CO-ORDINATING MUSIC FOR THE OSHO 2000 FESTIVAL Part 1: OVERVIEW AND FIRST WEEK
Part 1: OVERVIEW AND FIRST WEEK
For forty days, from 11 Dec 1999 to 19 Jan 2000, as Coordinator of the Osho Commune’s Music Department in Pune, India, I took responsibility for organizing a hundred and nineteen live events. To say this was a challenge would be an understatement. In addition to the eighty or so Commune musicians who showed up to be part of this unique festival, I had to arrange for performances by high-profile visiting artists, including Hariprasad Chaurasia, Shivkumar Sharma, Vishnu Mohan Bhatt and Sivamani. Additional pressure resulted from a creaky PA system, a lot of clapped out instruments, and the fact that anything complicated that needed fixing had to be done outside the Commune walls – amidst the chaos of India.
Above is the first page of the schedule I created, covering the first week and showing twenty-four live music events in the Commune’s Buddha Hall. These consisted of morning meditations and celebrations (sometimes two the same morning); White Robe Brotherhood every evening; three visiting artists (Bombay rocker Gary Lawyer and his band, Sivamani and an Odissi dancer –this latter fortunately using recorded rather than live music); and two in-house bands (East-West Kirtan and Miten with Deva Premal) at night. Each event involved multiple musicians and a mixer, often with an assistant and occasionally someone in charge of recording. Our three rehearsal rooms (marked on the schedule as Rehearsal Room, Mirdad Cellar and – the tiny – Studio) were ever in demand and needed to be booked in advance to avoid squabbles. Plus our always-rushed stage set ups had to tiptoe around the three regular daily meditations and evening discourse that also took place in Buddha Hall, none of which could be tampered with or disturbed.
It was a roller coaster for me. I was new to the job and, while I’d been an occasional member of the department for ten years, I’d been very far from integral to it. Suddenly under me as Coordinator were many far more experienced musicians than myself. These included former coordinator Milarepa (who had first inducted me into the Department ten years before), and Osho’s own favourite drummer Nivedano, who had invited me to play for Osho in 1989 and was on his first visit back to the Commune in ten years. (As it turned out both graciously helped me to survive the nerve-wracking prospect!).
That first week I found time to play myself just twice, for two of Maneesha’s (famous as the person who used to read Osho the questions in discourse) morning meditation events. These she had compiled from dozens of meditation techniques that Osho had individually recommended to disciples over the years, developing them into fifteen different one-hour public meditations, each requiring live music. Plus I mixed three night events. The rest of the time I chased from one end of the Commune to the other, frantically searching for people, humping equipment, trying to squeeze as many eager musicians into the schedule as possible and soothing bruised egos. The schedules for the rest of the forty days look much the same. I barely slept for six weeks.
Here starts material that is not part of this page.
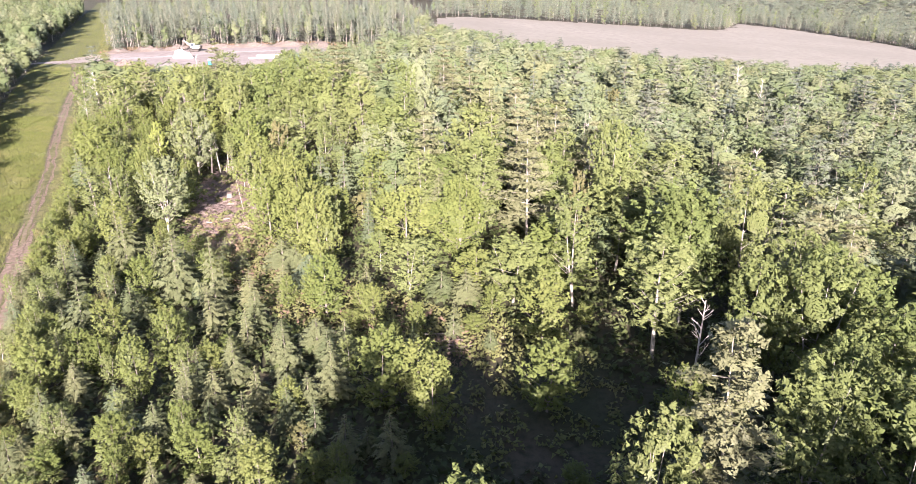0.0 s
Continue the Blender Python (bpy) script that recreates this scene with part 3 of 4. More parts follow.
PLACED.append(("birch_tree", [(19.5, 62.5, 12.9, 8.6), (13.1, 73.2, 13.8, 5.9), (-5.3, 73.2, 8, 5), (-4.3, 79, 5.9, 4.5), (-16.2, 82.3, 10.6, 4.9), (-9.7, 82.3, 5.2, 4), (-5.4, 98, 11.5, 6.2), (-47.5, 120.4, 10.7, 5.3), (-23.2, 122.4, 11.1, 3.8), (-31.9, 126.8, 10.1, 9.5), (-9.8, 131, 15.8, 5.6), (-10.9, 141.2, 18.1, 5.4), (-68.6, 147.3, 14.8, 7.7), (-53.9, 150.4, 16.5, 5.3), (-81, 155.1, 15, 5.2), (-63.4, 155.8, 10.4, 7.3), (-62.8, 156.2, 14.3, 7.1)]))
PLACED.append(("dead_tree", [(-53.8, 106.0, 6.4, 4.2), (-44.6, 124.8, 7.5, 3.2), (-43.2, 125.6, 6.8, 2.6), (21.1, 55.1, 10.3, 2.8), (-85.9, 171.4, 11.5, 5.5), (-65.0, 158.6, 8.5, 2.6), (-75.6, 163.3, 8, 3), (77, 197.5, 9, 2), (76, 198.4, 14.3, 7), (65.1, 198.8, 8.4, 5.9)]))
# from (-7, 20) on: trees added, mostly out of view, to shade ground beyond
PLACED.append(("maple_tree", [(19.3, 51.0, 6.4, 5.2), (-60.4, 116.7, 11, 7.6), (-67, 139, 10, 5.5), (-63.5, 143, 9, 5.5), (-71, 143, 8, 4.8), (-60.5, 149, 9, 6), (0.6, 28.0, 13, 6.0), (-7, 20, 15, 7), (6, 18, 14, 6.5), (14, 20, 14, 6.5), (-3, 10, 15, 7), (2, 21, 14.5, 6.5), (10, 22, 13.5, 6.5), (18, 21, 14.5, 6.5), (23, 24, 17, 7), (29, 22, 17, 7), (6, 13, 13, 6.5), (26, 15, 17, 7), (22.5, 38, 14.5, 6.5), (28.5, 36.5, 15, 7), (34, 39, 15, 7), (27.5, 43.5, 13.5, 6)]))
PLACED.append(("pine_tree", [(16, 34.1, 18.5, 7.7), (9.3, 89.7, 16.3, 9.5), (8.6, 104.5, 16.5, 8.1)]))
PLACED.append(("silver_tree", [(-41, 94.6, 11.2, 7.4), (-45.9, 122.2, 12.2, 7.5)]))
PLACED.append(("yellow_tree", [(-53.3, 125.7, 9.4, 3.3), (-55.4, 128.5, 7.6, 1.9)]))
PLACED.append(("brown_tree", [(15.3, 87.6, 12.6, 3.1), (-31, 120.5, 10.8, 4.8)]))
POLES = [(-40.1, 122.9), (-39.4, 122.5), (-37.1, 120.9), (-36.6, 118.7), (-35.8, 114.2), (-33.0, 113.2), (-32.5, 112.2), (-32.4, 110.4), (-31.7, 105.7),
         (-33.1, 104.4), (-32.4, 109.2), (-31.5, 107.6), (-31.0, 103.0), (-41.5, 125.0), (-42.5, 126.5), (-40.5, 124.5), (-32.9, 111.4), (-55.3, 143.0), (-54.0, 144.5)]
taken = [(x, y, w) for kind, rows in PLACED for x, y, h, w in rows] + [(x, y, 1.6) for x, y in POLES]
PLANTS = []          # kind, x, y, height, width


def open_ground(x, y, margin=0.0):
    """Where no tree stands."""
    bad = inside(x, y, STRIP) | inside(x, y, SITE) | inside(x, y, FIELD) | inside(x, y, CLEARING)
    bad |= off_line(x, y, STRIP_RIGHT) < margin
    bad |= off_line(x, y, ROAD) < 4
    return bad


def free(x, y, share=0.5):
    ok = np.ones(x.shape, bool)
    for tx, ty, w in taken:
        ok &= np.hypot(x - tx, y - ty) > w * share + 0.8
    return ok


def stature(x, y):
    """How tall the woods grow: lower towards the site and the field."""
    low = np.interp(y, [150, 192, 208, 235, 330], [1.0, 1.0, 0.92, 0.72, 0.66])
    low = low * np.interp(off_line(x, y, FIELD), [5, 60], [0.75, 1.0])
    return low if y < 305 or x > -30 else 1.0


def plant(xs, ys, kinds, odds, heights, widths, seed):
    g = np.random.default_rng(seed)
    for x, y in zip(xs, ys):
        i = g.choice(len(kinds), p=odds)
        h = g.uniform(*heights[i]) * stature(x, y)
        w = g.uniform(*widths[i]) * (0.75 + 0.25 * h / heights[i][1])
        PLANTS.append((kinds[i], float(x), float(y), float(h), float(w)))


for kind, rows in PLACED:
    for x, y, h, w in rows:
        big = kind in ("maple_tree", "birch_tree") and h > 12.5
        w = max(w * 1.2, 0.46 * h) if kind in ("spruce_tree", "fir_tree") else w
        PLANTS.append((kind + "_old" if big else kind, x, y, h, w))
g = np.random.default_rng(19)
PLANTS += [("birch_pole", x, y, g.uniform(6, 9.5), g.uniform(1.6, 2.4)) for x, y in POLES]


def in_sight(x, y, spare=14):
    """The fan of land that the way overlooks."""
    return (x < np.maximum(0.66 * y, 1.22 * (y - 66) - 67) + spare) & (x > -0.66 * y - spare - 20)


def strip_x(y, line):
    return np.interp(y, [p[1] for p in line], [p[0] for p in line])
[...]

Today, contemplating even just that first week’s schedule, I understand how unique and unrepeatable those forty days were. The music we played: devotional songs at Sannyas Celebration, African dance music, Sufi Whirling, East-West fusion, Brazilian, soft meditative…… Such a range! Yet live music in Buddha Hall was far from the only show in town. There were jam bands happening on the pathways, Japanese dance performances in the Pyramids courtyard, theatre productions, martial arts displays……(I would occasionally pass by, but never had time to stop). The tenth anniversary of Osho’s passing, combined with the general brooha about the dawn of a new millennium, brought out an explosion of creativity and a crowd that has never been seen since at the Commune. How lucky I feel to have been at the heart of it! On New Years Eve I was rocking with my chosen band as the clock turned twelve (a perk of the job of course!). Below me from the stage, under the flashing lights poised on Buddha Hall’s domed roof, I looked out over a sea of wildly dancing, ecstatic faces. Goosebumps crept over me together with the feeling that in that moment I was at the very center of Existence, a part of a huge spaceship beaming out positive, joyful energy to the far corners of the world.